Несравнимая отрада и лёгкость последних дней, сладостное  упоение, благодать воцарились в его успокоенной, смирённой душе, как и долгожданная, наконец сухая погода в последней декаде мая. Нежданно  снизошли и прощение, и прощание. Отлетала светлой дымкой суета будней, в свои 25 лет поэт готовился встретиться с вечностью, был спокоен и собран, как перед дальней дорогой. Каждому бы так достойно итожить свои дни и труды.

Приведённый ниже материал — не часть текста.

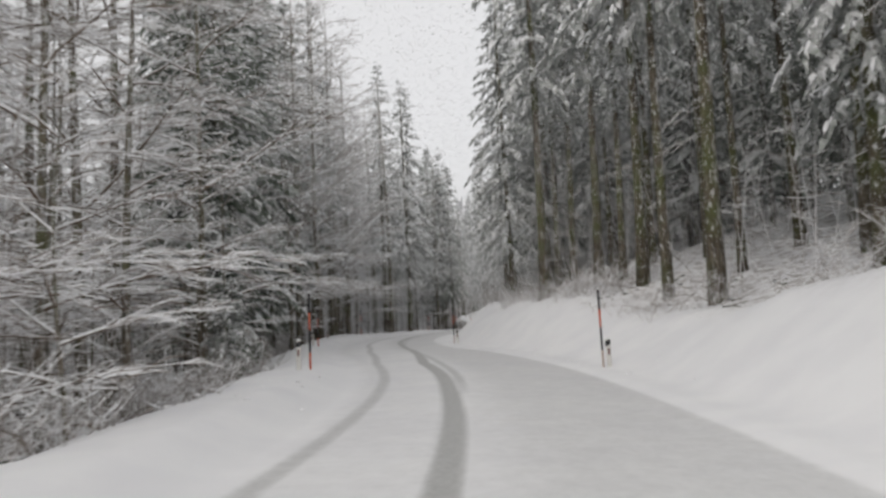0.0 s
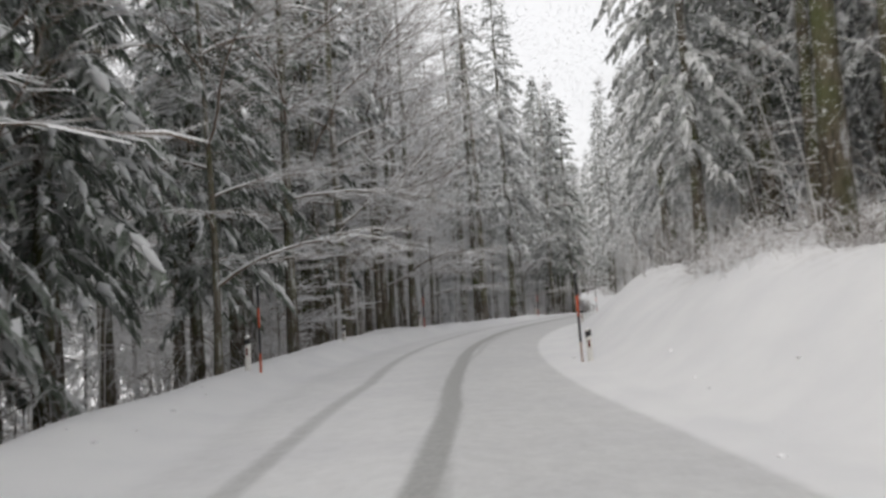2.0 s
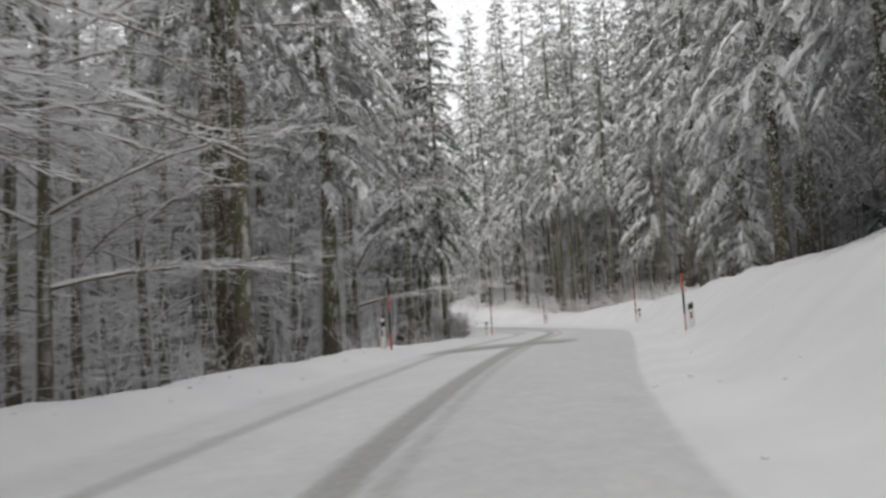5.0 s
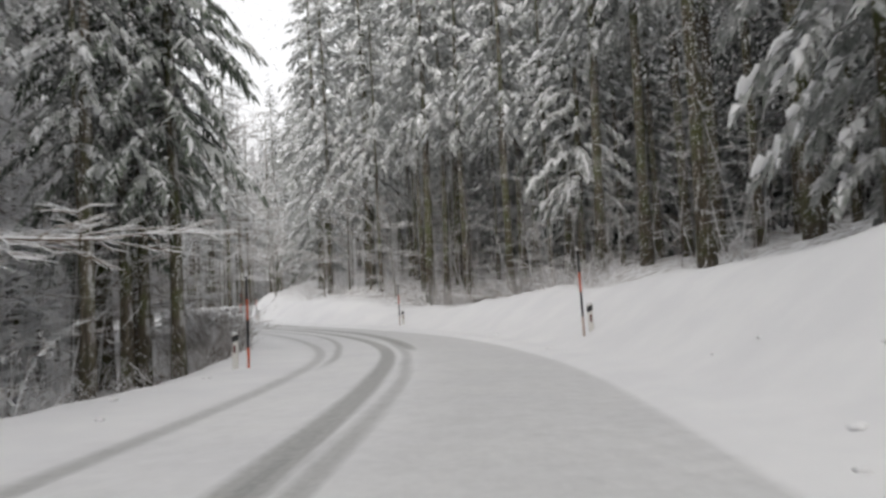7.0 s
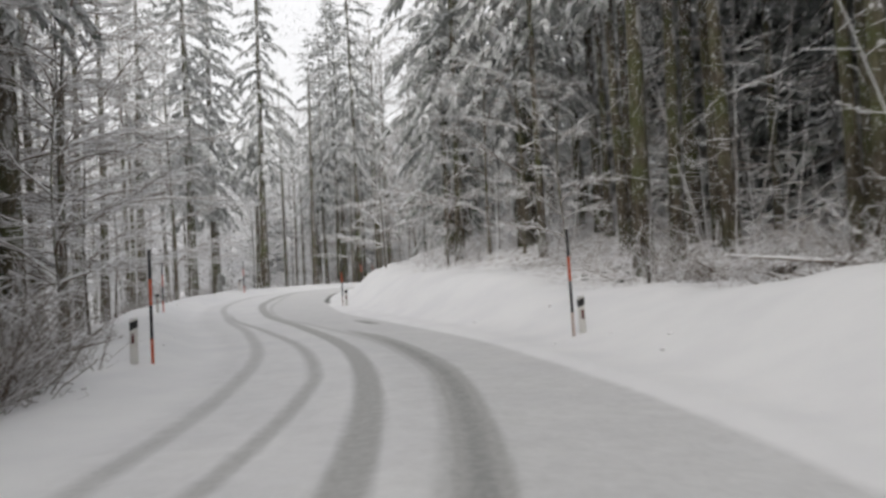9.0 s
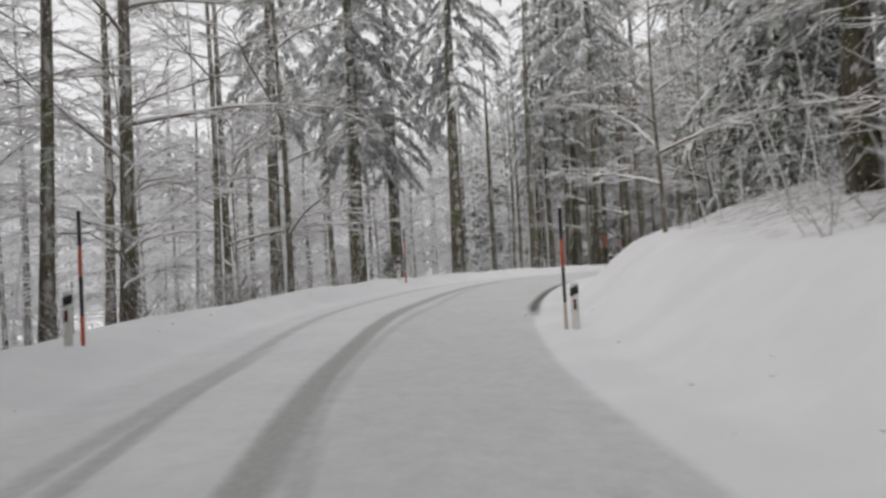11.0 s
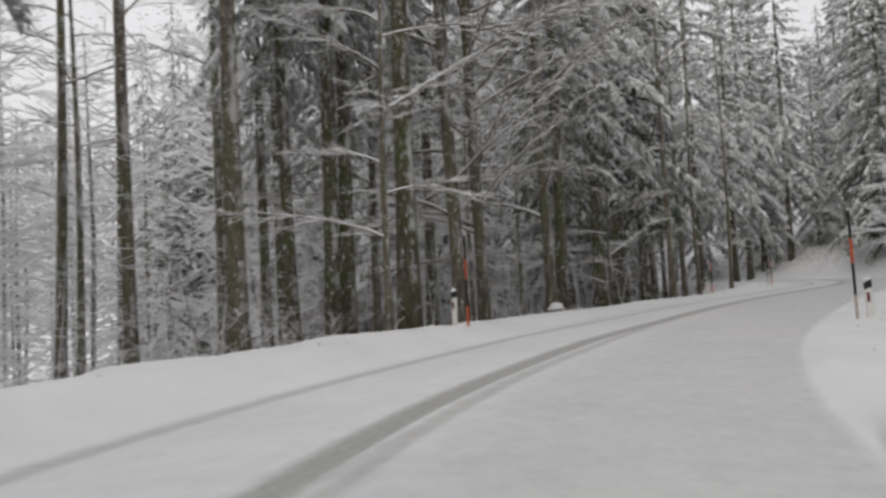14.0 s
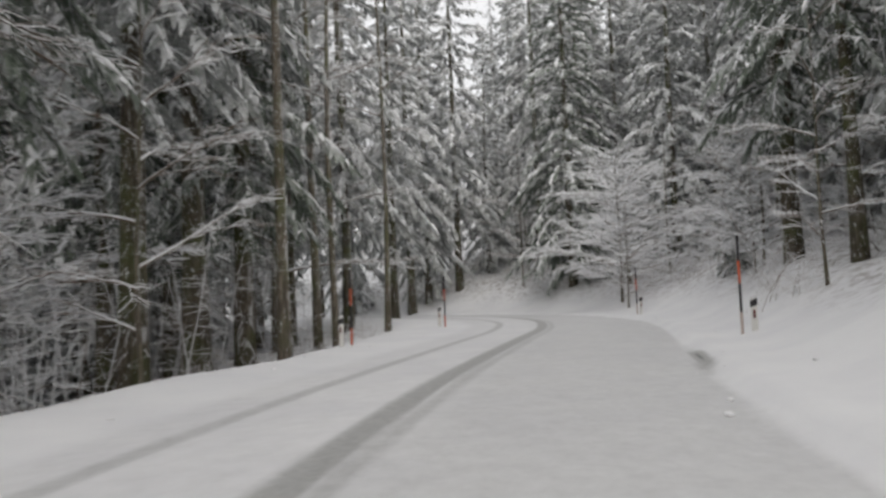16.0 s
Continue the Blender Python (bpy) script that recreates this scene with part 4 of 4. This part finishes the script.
def misty_hill():
    """The far side of the valley: a white hill and woods, mist put into their colour."""
    rnd = random.Random(31)
    rings, turns = 14, 90

    def crest(w):
        return 40 + 7 * math.sin(2.3 * w + 1) + 4 * math.sin(5.1 * w) + 2 * math.sin(11 * w + 2)

    def at(w, f):
        r = 120 + 150 * f
        return Vector((r * math.sin(w), 165 + r * math.cos(w), -22 + (22 + crest(w)) * float(smooth(0.0, 0.75, f))))

    verts, faces = [], []
    for i in range(turns + 1):
        w = radians(-150 + 230 * i / turns)
        for k in range(rings + 1):
            p = at(w, k / rings)
            verts.append((p.x, p.y, p.z + 1.5 * lumps(p.x, p.y, 0.05)))
    for i in range(turns):
        for k in range(rings):
            a = i * (rings + 1) + k
            faces.append((a, a + 1, a + rings + 2, a + rings + 1))
    me = bpy.data.meshes.new("far_hillside")
    me.from_pydata(verts, [], faces)
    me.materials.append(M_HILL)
    me.shade_smooth()
    tagged(new("far_hillside", me), "snow-covered hill beyond the wood, paled for mist", "hill", kind="structure")
    sh = Shape()
    for _ in range(2600):
        w, f = radians(rnd.uniform(-150, 80)), rnd.uniform(0.12, 0.75)
        p = at(w, f) - UP
        h = rnd.uniform(9, 17)
        for k in range(6):
            g = rnd.uniform(0, 6.28)
            z = h * (0.1 + 0.15 * k)
            d = Vector((math.cos(g), math.sin(g), -0.35)) * (h - z) * 0.24
            sh.sliver(p + UP * z - d, p + UP * (z + 0.22 * h) + d * 0.3, h * 0.09, rnd.uniform(-1, 1))
        sh.strip(p, p + UP * h, 0.35, rnd)
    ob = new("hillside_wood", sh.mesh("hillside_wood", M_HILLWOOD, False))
    tagged(ob, "far wood on the hill, whitened for mist", "forest", kind="stuff")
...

Поэтический «Вянок» — как многострадальный венец, завершение жизненного пути поэта, не познавшего многих радостей бытия, грядущего признания, ответной любви. Он не создал семьи, не оставил потомства, но подарил миру вечно юную поэзию, цветение живого белорусского слова. Не верится: для столь короткой молодой жизни — огромное творческое наследие. Современники, кто общался с ним, вспоминали, что Максим не обращал внимания на слабое здоровье, физически страдал, но подчинял болезнь, не дал недугу возобладать: творческое одухотворение было сильнее, поэт спешил жить и творить.

Прощальные слова поэта — всего четыре строки. Но какие! Они полны внутреннего драматизма и лирического света, жизнелюбия и достоинства, в них нет бессилия, надломленности духа. Высокая поэзия способна на подвиг, и тому свидетельство — последнее стихотворение Максима Богдановича.

 «Я кнігу маю…» — главное, к чему стремился полёт нашего гения, он шёл, преодолевая препятствия, и достиг своей вершины.